<<<<

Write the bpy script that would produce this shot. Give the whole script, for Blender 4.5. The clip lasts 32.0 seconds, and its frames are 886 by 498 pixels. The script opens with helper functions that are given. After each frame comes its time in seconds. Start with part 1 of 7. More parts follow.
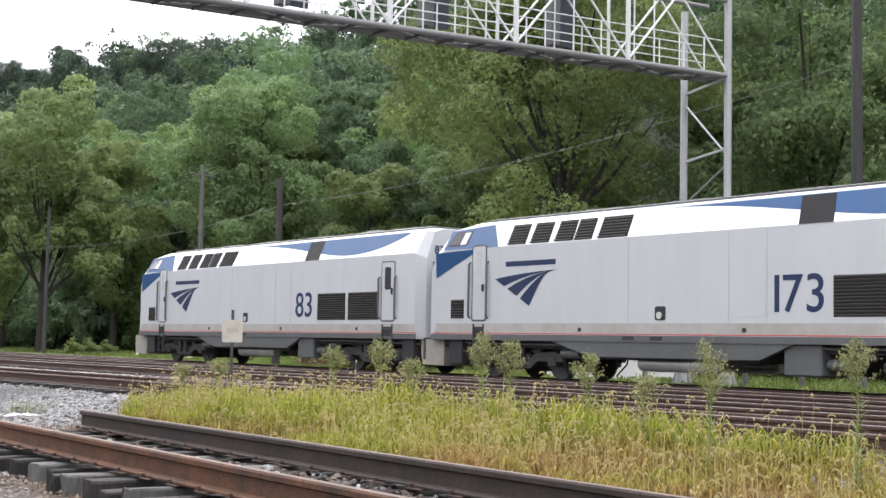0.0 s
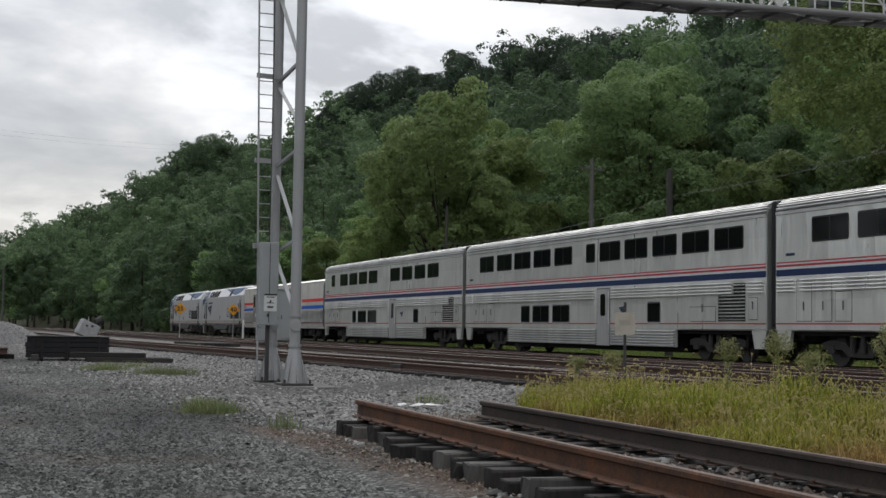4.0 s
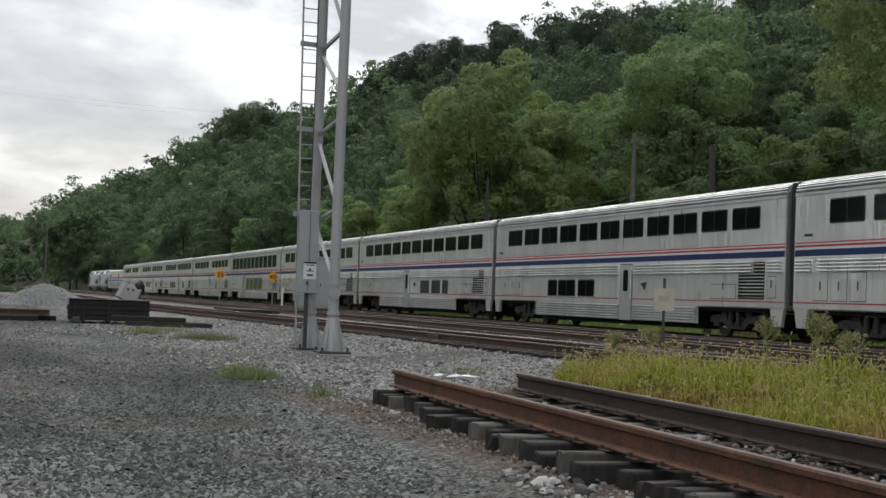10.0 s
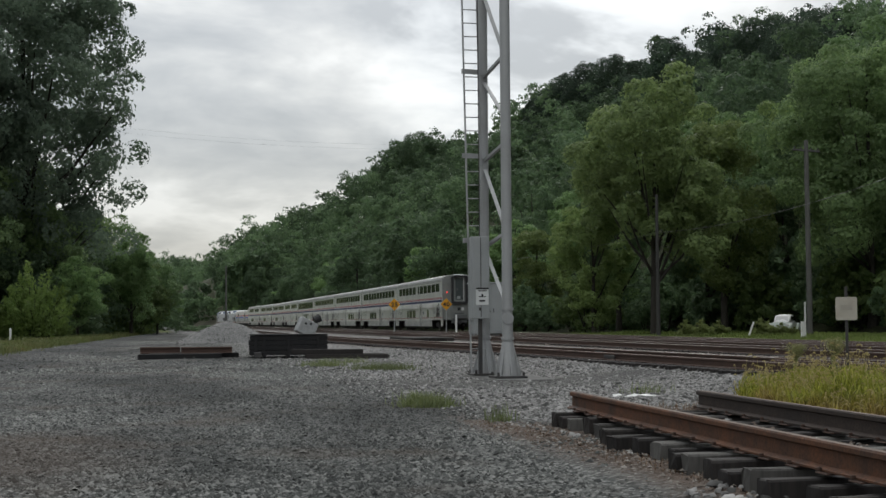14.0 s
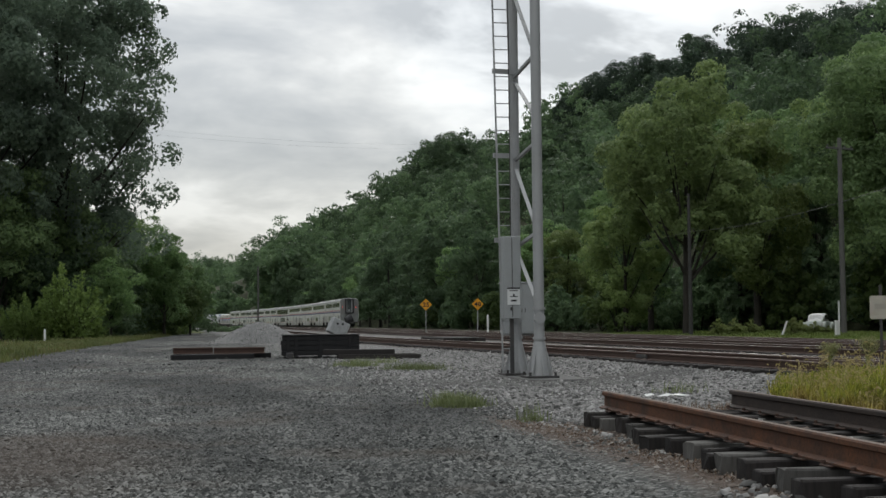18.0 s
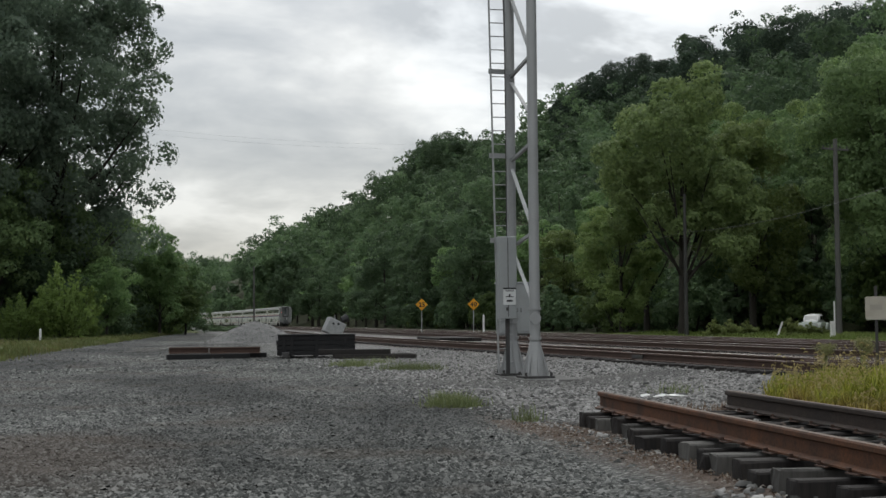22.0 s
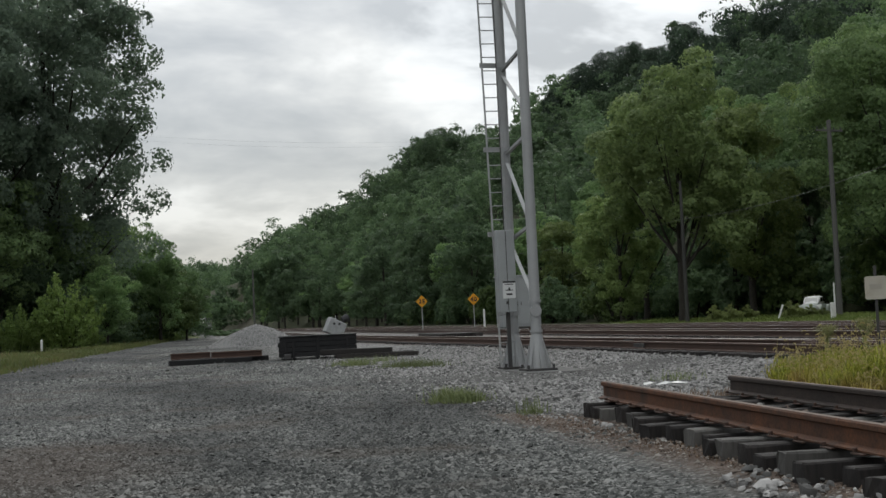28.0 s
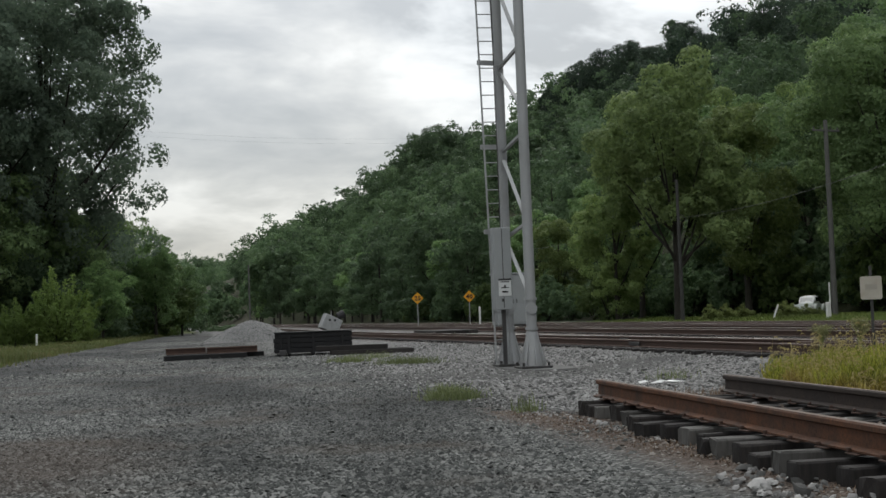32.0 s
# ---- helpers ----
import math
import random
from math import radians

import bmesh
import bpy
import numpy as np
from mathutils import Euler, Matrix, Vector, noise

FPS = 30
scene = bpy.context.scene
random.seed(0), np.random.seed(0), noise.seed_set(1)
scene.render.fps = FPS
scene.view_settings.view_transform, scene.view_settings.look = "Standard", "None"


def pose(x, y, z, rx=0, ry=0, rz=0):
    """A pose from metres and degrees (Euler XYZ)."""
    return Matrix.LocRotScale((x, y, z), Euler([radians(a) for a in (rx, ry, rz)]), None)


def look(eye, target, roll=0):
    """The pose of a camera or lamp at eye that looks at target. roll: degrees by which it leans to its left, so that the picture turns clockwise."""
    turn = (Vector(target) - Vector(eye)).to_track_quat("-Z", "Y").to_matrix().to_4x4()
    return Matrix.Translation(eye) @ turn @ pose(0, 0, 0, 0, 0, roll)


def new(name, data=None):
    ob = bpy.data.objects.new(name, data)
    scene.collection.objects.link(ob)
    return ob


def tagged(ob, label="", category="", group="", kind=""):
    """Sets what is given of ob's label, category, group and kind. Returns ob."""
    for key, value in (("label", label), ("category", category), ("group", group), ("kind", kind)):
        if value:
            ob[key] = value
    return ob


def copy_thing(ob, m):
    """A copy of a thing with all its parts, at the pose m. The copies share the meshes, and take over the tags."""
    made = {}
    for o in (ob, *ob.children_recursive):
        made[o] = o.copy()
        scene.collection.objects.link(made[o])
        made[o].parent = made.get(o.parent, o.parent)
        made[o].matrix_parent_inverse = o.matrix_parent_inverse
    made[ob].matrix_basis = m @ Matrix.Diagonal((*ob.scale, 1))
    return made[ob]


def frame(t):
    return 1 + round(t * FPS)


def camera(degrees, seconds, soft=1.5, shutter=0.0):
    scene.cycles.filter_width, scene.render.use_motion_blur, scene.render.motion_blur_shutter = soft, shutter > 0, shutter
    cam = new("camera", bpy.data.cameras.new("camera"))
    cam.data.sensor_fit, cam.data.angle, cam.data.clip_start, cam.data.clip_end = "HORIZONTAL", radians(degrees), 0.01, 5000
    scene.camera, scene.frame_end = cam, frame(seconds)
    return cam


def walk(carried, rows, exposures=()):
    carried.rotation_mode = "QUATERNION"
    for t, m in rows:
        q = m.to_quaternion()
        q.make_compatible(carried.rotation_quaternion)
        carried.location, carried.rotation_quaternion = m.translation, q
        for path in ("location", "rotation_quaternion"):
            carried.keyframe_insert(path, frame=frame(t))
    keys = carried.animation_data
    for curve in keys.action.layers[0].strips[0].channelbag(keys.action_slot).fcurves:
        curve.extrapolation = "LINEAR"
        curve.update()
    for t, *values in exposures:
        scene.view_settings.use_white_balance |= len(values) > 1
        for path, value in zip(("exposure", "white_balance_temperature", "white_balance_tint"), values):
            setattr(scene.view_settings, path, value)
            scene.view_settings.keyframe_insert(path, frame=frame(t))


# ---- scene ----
# ---- camera ----
EYE = (0.0, 0.0, 1.3)          # a hand-held camera, its holder standing still beside the yard


def aim(yaw, pitch, roll):
    """The camera's pose from its turn to the left of the track's line, its rise and its lean."""
    a, b = radians(yaw), radians(pitch)
    ahead = Vector((-math.sin(a) * math.cos(b), math.cos(a) * math.cos(b), math.sin(b)))
    return look(EYE, Vector(EYE) + ahead, roll)


TURNS = [
    (0, -37.21, 4.02, 1.14), (0.5, -33.08, 3.97, 1.09), (1, -28.07, 3.96, 1.18), (1.5, -26.43, 3.98, 1.45), (2, -26.16, 4.02, 1.28),
    (2.5, -22.81, 3.97, 0.91), (3, -21.17, 3.81, 0.66), (3.5, -21.08, 3.64, 1.02), (4, -20.92, 3.41, 0.91), (4.5, -20.15, 2.47, 0.79),
    (6.5, -19.24, 1.45, 1.92), (7, -19.24, 1.90, 2.12), (7.5, -19.29, 2.03, 2.19), (8, -19.29, 2.05, 2.22), (8.5, -19.30, 2.05, 2.22),
    (9, -19.30, 2.06, 2.18), (9.5, -19.30, 2.08, 2.20), (10, -19.29, 2.17, 2.21), (10.5, -19.21, 2.08, 2.10), (11, -19.12, 2.13, 1.09),
    (11.5, -18.00, 2.24, -0.26), (12, -15.11, 2.65, -0.54), (12.5, -14.21, 2.96, -0.68), (13, -13.91, 3.00, -0.66), (13.5, -13.46, 3.03, -0.56),
    (14, -12.14, 3.04, -0.43), (14.5, -12.02, 3.03, -0.46), (16.5, -11.16, 2.95, -0.46), (17, -11.02, 3.02, -0.49), (17.5, -10.97, 3.03, -0.46),
    (18, -10.83, 3.05, -0.58), (18.5, -10.79, 3.08, -0.81), (19, -10.71, 3.05, -1.03), (19.5, -10.70, 3.03, -1.33), (20, -10.65, 3.05, -1.23),
    (20.5, -10.72, 3.12, -0.84), (21, -10.75, 3.08, -0.57), (21.5, -10.90, 3.09, -0.55), (22, -11.00, 3.05, -0.48), (22.5, -11.00, 3.05, -0.47),
    (23, -11.00, 3.05, -0.47), (23.5, -11.01, 3.05, -0.49), (24, -11.03, 3.06, -0.46), (24.5, -11.28, 3.10, -0.47), (26.5, -11.25, 2.90, -0.63),
    (27, -11.14, 2.89, -1.53), (27.5, -11.12, 2.87, -2.12), (28, -11.08, 2.88, -2.66), (28.5, -11.11, 2.84, -2.83), (29, -11.11, 2.84, -2.62),
    (29.5, -10.92, 2.80, -2.33), (30, -11.04, 2.79, -2.32), (30.5, -11.17, 2.76, -2.24), (31, -11.24, 2.76, -2.28), (31.5, -11.24, 2.76, -2.27),
    (32, -11.24, 2.75, -2.25),
]
cam = camera(35.9, 32.0, soft=1.5)
walk(cam, [(t, aim(yaw, pitch, roll)) for t, yaw, pitch, roll in TURNS],
     exposures=[(0.0, 1.58, 6300, 16), (0.4, 1.0, 6300, 15), (0.8, 0.38, 6250, 13), (1.2, -0.02, 6250, 11), (2.0, -0.04, 6280, 11), (4.0, 0.0, 6340, 12),
                (7.0, 0.20, 6390, 11), (11.0, 0.19, 6400, 11), (13.0, -0.06, 6370, 9), (32.0, -0.02, 6370, 9)])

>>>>

What is needed » Transcribe nothing but the lines from the line with "return Matrix.Translation(eye) @" through the line with "made[o].parent = made.get(o.parent, o.parent)", reproducing each exactly.

The answer »
    return Matrix.Translation(eye) @ turn @ pose(0, 0, 0, 0, 0, roll)


def new(name, data=None):
    ob = bpy.data.objects.new(name, data)
    scene.collection.objects.link(ob)
    return ob


def tagged(ob, label="", category="", group="", kind=""):
    """Sets what is given of ob's label, category, group and kind. Returns ob."""
    for key, value in (("label", label), ("category", category), ("group", group), ("kind", kind)):
        if value:
            ob[key] = value
    return ob


def copy_thing(ob, m):
    """A copy of a thing with all its parts, at the pose m. The copies share the meshes, and take over the tags."""
    made = {}
    for o in (ob, *ob.children_recursive):
        made[o] = o.copy()
        scene.collection.objects.link(made[o])
        made[o].parent = made.get(o.parent, o.parent)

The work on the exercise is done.